What is the volume of 0.0450mol/L Ag^+(aq) necessary to react exactly 18.5 of Zn(s)?
To determine the volume of 0.0450 mol/L Ag+(aq) necessary to react exactly with 18.5g of Zn(s), we can use stoichiometry and the balanced chemical equation for the reaction between Ag+(aq) and Zn(s).
The balanced chemical equation is: 2Ag+(aq) + Zn(s) -> Zn2+(aq) + 2Ag(s)
From the balanced equation, we can see that 2 moles of Ag+(aq) are required for every 1 mole of Zn(s) that reacts. Therefore, the molar ratio between Ag+(aq) and Zn(s) is 2:1.
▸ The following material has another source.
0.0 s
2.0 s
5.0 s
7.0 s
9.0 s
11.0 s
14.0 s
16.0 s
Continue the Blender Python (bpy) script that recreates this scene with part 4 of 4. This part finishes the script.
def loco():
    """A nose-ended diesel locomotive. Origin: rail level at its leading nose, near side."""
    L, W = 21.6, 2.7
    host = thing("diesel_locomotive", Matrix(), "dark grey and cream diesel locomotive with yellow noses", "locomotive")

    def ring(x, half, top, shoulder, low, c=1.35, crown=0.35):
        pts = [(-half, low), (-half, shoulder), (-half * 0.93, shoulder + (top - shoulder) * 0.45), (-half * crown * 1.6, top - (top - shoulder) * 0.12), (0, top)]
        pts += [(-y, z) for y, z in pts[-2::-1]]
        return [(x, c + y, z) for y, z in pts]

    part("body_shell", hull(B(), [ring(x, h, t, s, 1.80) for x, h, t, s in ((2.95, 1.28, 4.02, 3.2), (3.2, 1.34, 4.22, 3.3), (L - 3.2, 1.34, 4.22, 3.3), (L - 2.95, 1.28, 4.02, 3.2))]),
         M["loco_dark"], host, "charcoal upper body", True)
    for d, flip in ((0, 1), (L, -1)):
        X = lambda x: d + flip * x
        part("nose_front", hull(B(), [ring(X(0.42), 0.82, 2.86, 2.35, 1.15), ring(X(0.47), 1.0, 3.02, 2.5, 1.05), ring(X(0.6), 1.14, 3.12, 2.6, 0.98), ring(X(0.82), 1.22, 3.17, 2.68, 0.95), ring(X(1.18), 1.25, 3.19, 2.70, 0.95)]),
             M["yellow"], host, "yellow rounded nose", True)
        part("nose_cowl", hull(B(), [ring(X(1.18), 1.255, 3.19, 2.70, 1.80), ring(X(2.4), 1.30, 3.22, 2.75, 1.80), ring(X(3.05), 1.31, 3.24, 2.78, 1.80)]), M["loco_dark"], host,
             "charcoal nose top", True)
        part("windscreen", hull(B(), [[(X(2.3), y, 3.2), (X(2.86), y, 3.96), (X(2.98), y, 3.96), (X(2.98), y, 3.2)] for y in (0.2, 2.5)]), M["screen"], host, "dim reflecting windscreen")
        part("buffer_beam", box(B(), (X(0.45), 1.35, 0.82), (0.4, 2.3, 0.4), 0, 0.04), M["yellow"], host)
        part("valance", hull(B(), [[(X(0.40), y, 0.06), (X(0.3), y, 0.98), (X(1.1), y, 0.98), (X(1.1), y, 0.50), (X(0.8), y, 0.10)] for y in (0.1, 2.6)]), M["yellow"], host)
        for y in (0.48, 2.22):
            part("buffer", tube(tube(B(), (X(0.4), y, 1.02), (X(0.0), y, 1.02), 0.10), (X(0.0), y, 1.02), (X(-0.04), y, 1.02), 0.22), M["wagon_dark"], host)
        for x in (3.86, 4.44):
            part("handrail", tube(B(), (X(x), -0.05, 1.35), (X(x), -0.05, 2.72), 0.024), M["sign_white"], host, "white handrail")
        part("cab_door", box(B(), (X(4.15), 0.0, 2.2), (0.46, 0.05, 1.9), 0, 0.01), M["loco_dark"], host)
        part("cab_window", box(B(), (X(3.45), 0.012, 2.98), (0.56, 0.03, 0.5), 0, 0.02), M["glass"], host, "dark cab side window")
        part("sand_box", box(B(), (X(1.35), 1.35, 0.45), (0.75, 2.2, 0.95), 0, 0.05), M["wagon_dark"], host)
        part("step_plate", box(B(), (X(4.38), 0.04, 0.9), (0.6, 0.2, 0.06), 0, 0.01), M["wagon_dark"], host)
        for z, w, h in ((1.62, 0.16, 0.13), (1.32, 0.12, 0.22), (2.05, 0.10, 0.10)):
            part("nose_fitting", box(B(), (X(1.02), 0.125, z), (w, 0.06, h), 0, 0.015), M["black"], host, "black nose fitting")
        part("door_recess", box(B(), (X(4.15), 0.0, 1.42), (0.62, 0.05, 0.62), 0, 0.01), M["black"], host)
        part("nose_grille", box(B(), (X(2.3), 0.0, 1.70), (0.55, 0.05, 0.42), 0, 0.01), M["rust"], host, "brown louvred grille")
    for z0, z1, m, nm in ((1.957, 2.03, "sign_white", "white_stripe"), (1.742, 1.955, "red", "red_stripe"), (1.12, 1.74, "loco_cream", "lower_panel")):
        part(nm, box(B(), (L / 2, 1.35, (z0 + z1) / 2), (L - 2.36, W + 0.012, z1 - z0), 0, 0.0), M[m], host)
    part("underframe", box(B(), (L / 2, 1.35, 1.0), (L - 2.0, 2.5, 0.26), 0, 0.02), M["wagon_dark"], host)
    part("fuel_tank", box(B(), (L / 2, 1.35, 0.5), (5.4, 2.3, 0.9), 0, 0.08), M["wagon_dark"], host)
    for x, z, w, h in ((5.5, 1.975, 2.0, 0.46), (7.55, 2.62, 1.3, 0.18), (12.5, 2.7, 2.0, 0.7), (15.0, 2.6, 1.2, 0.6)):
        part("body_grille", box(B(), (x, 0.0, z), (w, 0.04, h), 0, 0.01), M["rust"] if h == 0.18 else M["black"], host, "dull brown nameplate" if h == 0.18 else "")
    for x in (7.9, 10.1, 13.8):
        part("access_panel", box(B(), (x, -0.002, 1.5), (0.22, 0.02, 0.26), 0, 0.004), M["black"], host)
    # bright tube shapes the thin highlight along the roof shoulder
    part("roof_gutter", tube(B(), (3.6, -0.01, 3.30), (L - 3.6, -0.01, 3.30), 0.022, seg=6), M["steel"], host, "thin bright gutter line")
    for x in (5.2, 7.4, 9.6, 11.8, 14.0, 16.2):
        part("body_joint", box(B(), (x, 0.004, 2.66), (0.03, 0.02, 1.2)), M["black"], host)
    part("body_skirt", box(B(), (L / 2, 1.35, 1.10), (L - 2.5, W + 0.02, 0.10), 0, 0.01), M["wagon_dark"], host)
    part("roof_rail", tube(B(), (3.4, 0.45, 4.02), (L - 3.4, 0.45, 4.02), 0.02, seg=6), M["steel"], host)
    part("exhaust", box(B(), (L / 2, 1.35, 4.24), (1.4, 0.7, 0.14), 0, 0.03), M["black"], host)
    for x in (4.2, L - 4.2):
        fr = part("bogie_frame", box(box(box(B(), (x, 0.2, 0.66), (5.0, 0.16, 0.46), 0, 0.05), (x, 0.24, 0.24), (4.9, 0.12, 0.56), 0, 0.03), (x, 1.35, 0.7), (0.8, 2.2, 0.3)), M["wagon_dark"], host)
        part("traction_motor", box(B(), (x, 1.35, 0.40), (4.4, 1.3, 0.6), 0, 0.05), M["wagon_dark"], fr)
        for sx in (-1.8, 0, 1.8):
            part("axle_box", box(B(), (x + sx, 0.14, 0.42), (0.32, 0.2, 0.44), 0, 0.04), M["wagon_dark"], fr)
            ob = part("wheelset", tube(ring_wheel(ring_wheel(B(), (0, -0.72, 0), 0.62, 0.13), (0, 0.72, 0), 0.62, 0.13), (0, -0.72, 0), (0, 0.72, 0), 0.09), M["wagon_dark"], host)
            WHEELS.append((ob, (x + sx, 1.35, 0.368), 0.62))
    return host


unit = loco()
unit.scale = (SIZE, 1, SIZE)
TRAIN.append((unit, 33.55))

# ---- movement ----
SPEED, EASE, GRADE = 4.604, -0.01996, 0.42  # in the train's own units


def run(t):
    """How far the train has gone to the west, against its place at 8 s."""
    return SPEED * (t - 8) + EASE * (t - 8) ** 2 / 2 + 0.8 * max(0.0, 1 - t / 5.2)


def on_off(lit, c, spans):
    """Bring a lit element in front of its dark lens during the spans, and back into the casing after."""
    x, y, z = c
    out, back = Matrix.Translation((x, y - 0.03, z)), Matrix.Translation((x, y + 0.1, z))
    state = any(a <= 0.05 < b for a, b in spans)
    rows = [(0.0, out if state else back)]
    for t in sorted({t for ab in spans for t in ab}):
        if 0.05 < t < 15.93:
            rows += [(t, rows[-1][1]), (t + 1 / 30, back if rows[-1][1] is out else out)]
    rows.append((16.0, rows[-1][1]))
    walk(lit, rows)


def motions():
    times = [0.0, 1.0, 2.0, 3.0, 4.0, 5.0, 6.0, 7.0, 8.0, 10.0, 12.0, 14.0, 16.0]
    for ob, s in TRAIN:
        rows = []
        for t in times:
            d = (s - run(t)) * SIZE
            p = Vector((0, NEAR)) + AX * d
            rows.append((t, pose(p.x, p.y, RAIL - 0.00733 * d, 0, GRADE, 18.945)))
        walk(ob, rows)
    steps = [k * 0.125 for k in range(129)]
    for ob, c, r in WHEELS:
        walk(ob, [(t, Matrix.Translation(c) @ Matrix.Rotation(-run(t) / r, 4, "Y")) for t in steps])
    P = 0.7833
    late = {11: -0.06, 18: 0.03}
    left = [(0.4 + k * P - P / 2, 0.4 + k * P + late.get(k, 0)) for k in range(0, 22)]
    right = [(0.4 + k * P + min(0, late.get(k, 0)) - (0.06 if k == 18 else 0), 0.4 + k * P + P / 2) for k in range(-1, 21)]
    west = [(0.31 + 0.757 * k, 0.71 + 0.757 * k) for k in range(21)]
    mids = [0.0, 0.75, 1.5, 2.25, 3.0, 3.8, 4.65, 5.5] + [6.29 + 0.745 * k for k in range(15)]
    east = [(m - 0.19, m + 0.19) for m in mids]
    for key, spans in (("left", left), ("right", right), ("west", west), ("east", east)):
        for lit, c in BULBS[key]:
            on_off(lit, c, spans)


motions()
First, we need to determine the number of moles of Zn(s) in 18.5g.
Number of moles of Zn(s) = mass / molar mass
Molar mass of Zn(s) = 65.38 g/mol (from periodic table)
Number of moles of Zn(s) = 18.5g / 65.38 g/mol = 0.2823 mol
Since the molar ratio between Ag+(aq) and Zn(s) is 2:1, we need to have half the amount of Ag+(aq) compared to Zn(s) for the reaction to be complete.
Number of moles of Ag+(aq) = 0.2823 mol / 2 = 0.1411 mol
Finally, we can calculate the volume of the 0.0450 mol/L Ag+(aq) solution needed using its molarity:
Volume of Ag+(aq) = number of moles / molarity = 0.1411 mol / 0.0450 mol/L = 3.14 L
Therefore, approximately 3.14 liters of the 0.0450 mol/L Ag+(aq) solution is necessary to react exactly with 18.5g of Zn(s).